Did Our Solar System Form In Wind-Blown Bubbles Around A Giant, Long-Dead Star?

Researchers from the University of Chicago suggest that our solar system could have formed in bubble around giant, long-dead star.
The general prevailing theory is that our solar system formed billions of years ago near a supernova.
But the new scenario instead begins with a giant type of star called a Wolf-Rayet star, which is more than 40 to 50 times the size of our own sun. They burn the hottest of all stars, producing tons of elements which are flung off the surface in an intense stellar wind.
When the Wolf-Rayet star sheds its mass, the stellar wind plows through the material that was around it, forming a bubble structure with a dense shell.
“The shell of such a bubble is a good place to produce stars,” because dust and gas become trapped inside where they can condense into stars, said co-author Nicolas Dauphas, professor in the Department of Geophysical Sciences.
It is believed that 1 percent to 16 percent of all sun-like stars could be formed in such stellar nurseries.
This new theory differs from the supernova hypothesis in order to make sense of two isotopes that occur in strange proportions in the early solar system, compared to the rest of the galaxy. Supernova event produces both isotopes, while earlier studies revealed that in the early solar system there was a lot of aluminium-26 but less of the isotope iron-60.
Wolf-Rayet stars, on the other hand, release lots of aluminium-26, but no iron-60.
“The idea is that aluminum-26 flung from the Wolf-Rayet star is carried outwards on grains of dust formed around the star.

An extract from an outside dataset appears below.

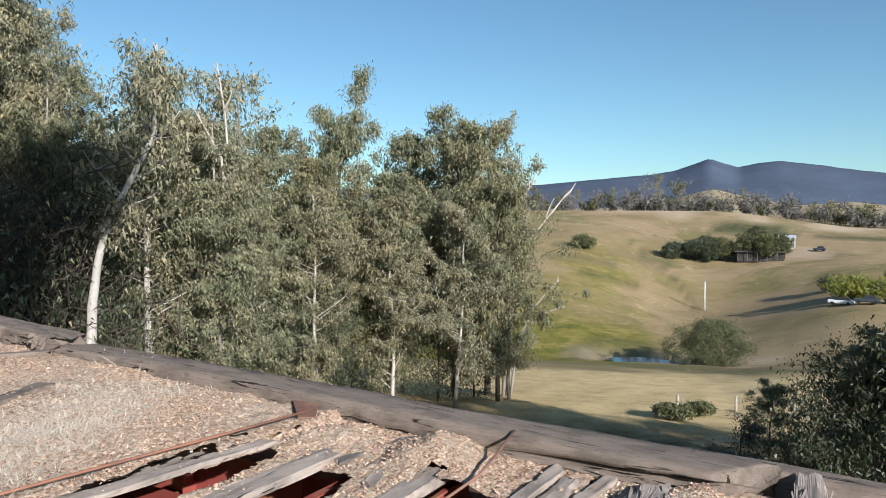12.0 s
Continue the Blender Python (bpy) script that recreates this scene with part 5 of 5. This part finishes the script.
for az, r, high in ((77.0, 240, 12.5), (73.6, 246, 8.5), (83.0, 244, 8.5), (70.8, 240, 7.5), (86.5, 250, 7.0)):
    x, y = r * math.sin(radians(az)), r * math.cos(radians(az))
    plant("far", x, y, ground_z(x, y) + high, wide=0.9)
for x, y in ((31.2, 4.6), (30.0, 6.6), (32.4, 2.6)):
    v, f = tube([on_ground(x, y, -0.1), on_ground(x, y, 0.95)], [0.055, 0.05], 7, 0.1, random.Random(int(x)))
    tagged(new("fence_post", mesh_of("fence_post", v, f, WOOD_PALE, True)), "short weathered fence post on the dry slope", "post", "fence posts")


def range_mesh(name, profile, r, depth, material, label, seed, rough):
    """A far range: its crest follows heights given by azimuth, falling off in front and behind."""
    az0, az1 = profile[0][0], profile[-1][0]
    n, m = 220, 9
    verts, faces = [], []
    for i in range(n + 1):
        az = az0 + (az1 - az0) * i / n
        top = float(np.interp(az, [p[0] for p in profile], [p[1] for p in profile]))
        top += rough * noise.noise(Vector((az * 0.9, seed, 0))) + rough * 0.12 * noise.noise(Vector((az * 6.0, seed, 3)))
        for j in range(m):
            u = j / (m - 1)
            rr = r + (u - 0.7) * depth
            hh = top * math.sin(min(1.0, u / 0.7) * math.pi / 2) if u <= 0.7 else top * (1 - 0.5 * (u - 0.7) / 0.3)
            hh += rough * 0.25 * noise.noise(Vector((az * 0.8, u * 5, seed + 4))) * (1 if 0 < u < 0.7 else 0)
            a = radians(az)
            verts.append((rr * math.sin(a), rr * math.cos(a), hh if j else -20))
    for i in range(n):
        for j in range(m - 1):
            a = i * m + j
            faces.append((a, a + 1, a + m + 1, a + m))
    tagged(new(name, mesh_of(name, verts, faces, material, True)), label, "hills", kind="structure")


range_mesh("backdrop_mountains", [(30, 120), (55, 150), (64, 158), (68, 165), (73, 185), (76.5, 196), (78.2, 208), (80.7, 246), (82.7, 214), (84.0, 226), (85.5, 232), (88, 214), (92, 182), (100, 160), (125, 130)], 2600, 1100, MOUNTAIN, "forested mountain range on the horizon, tinted haze blue", 1.0, 2.5)
range_mesh("backdrop_hill", [(50, 13), (66, 14), (73, 14.5), (77.5, 18), (79.5, 23), (81, 25), (82.5, 22), (84.5, 18), (87, 15.5), (90, 17), (92, 15), (104, 13)], 430, 120, HILL, "dry grassy hill behind the ridge trees", 2.0, 0.5)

These grains have enough momentum to punch through one side of the shell, where they are mostly destroyed—trapping the aluminum inside the shell,” said Vikram Dwarkadas, also involved in the study.
“Eventually, part of the shell collapses inward, due to gravity, forming our solar system.”
The giant Wolf-Rayet star ended its life long ago, likely in a supernova explosion or a direct collapse to a black hole. A direct collapse to a black hole would produce little iron-60; if it was a supernova, the iron-60 created in the explosion may not have penetrated the bubble walls, or was distributed unequally.